Junior / Intermediate




To help students become better problem solvers and become better judges of what and how they learn

When introducing a new concept, at the end of the lesson/period, discuss with class:

  • What was most confusing about the material we explored today?
  • How did that make you feel?
  • What did you do to try and better understand the material? (e.g., did you ask someone for help?)
  • Help students to understand it’s the process that is important, i.e., the “power of yet”, they don’t have it yet.

When students are asked to think this way, it helps their metacognitive processing. This also creates a classroom culture that acknowledges confusion as an integral part of learning.

NOTE: This practice can be done in a group setting once a safe culture has been established.

Complementary practice: Power of yet (Positive motivation and perseverance)
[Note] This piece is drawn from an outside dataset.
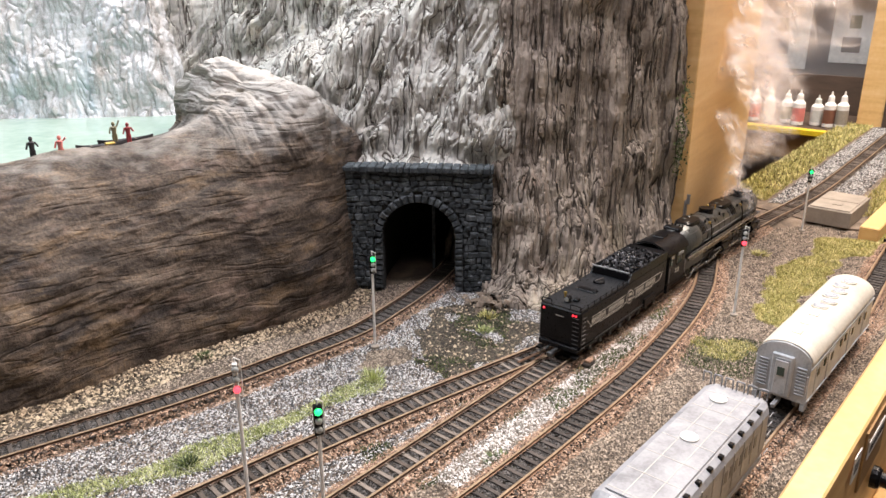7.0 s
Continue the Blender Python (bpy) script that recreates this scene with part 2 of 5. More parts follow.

  • Use a thumbs-up, thumbs sideways or thumbs-down process with the questions above. Ask the students to think about why they are responding that way.
  • Consider an “exit card” or personal learning journal approach.

Metacognition (thinking about/reflecting on one’s thinking) is an essential skill in the development of a student’s learning and key in facilitating such processes as problem solving, using learning strategies, and the movement to taking responsibility for learning (Garcia, Rodriguez, Gonzalez-Castro, Alvarez-Garcia & Gonzalez-Pienda, 2016). When considering skills such as studying, which are key to the culmination of learning, those students with strong metacognition are able to identify their need for studying, to make a study plan and to evaluate their study strategies. They will be able to adjust their studying based on the demands and make wise decisions about study time (Gettinger & Seibert, 2002).

García, T., Rodríguez, C., González-Castro, P., Álvarez-García, D., & González-Pienda, J.A. (2016). Metacognition and executive functioning in Elementary School. Anales De Psicología, 32(2), 474-483.

Gettinger, Maribeth, & Seibert, Jill K. (2002). Contributions of Study Skills to Academic Competence. School Psychology Review, 31(3), 350-65.

Self-reflection is an important part of faith life. When students are able to recognize and name the unique ways they think and feel, they develop self-awareness and empathy. Through self-reflection they become better able to realize their God given potential.

(4a) A self-directed, responsible, lifelong learner who demonstrates a confident and positive sense of self and respect for the dignity and welfare of others.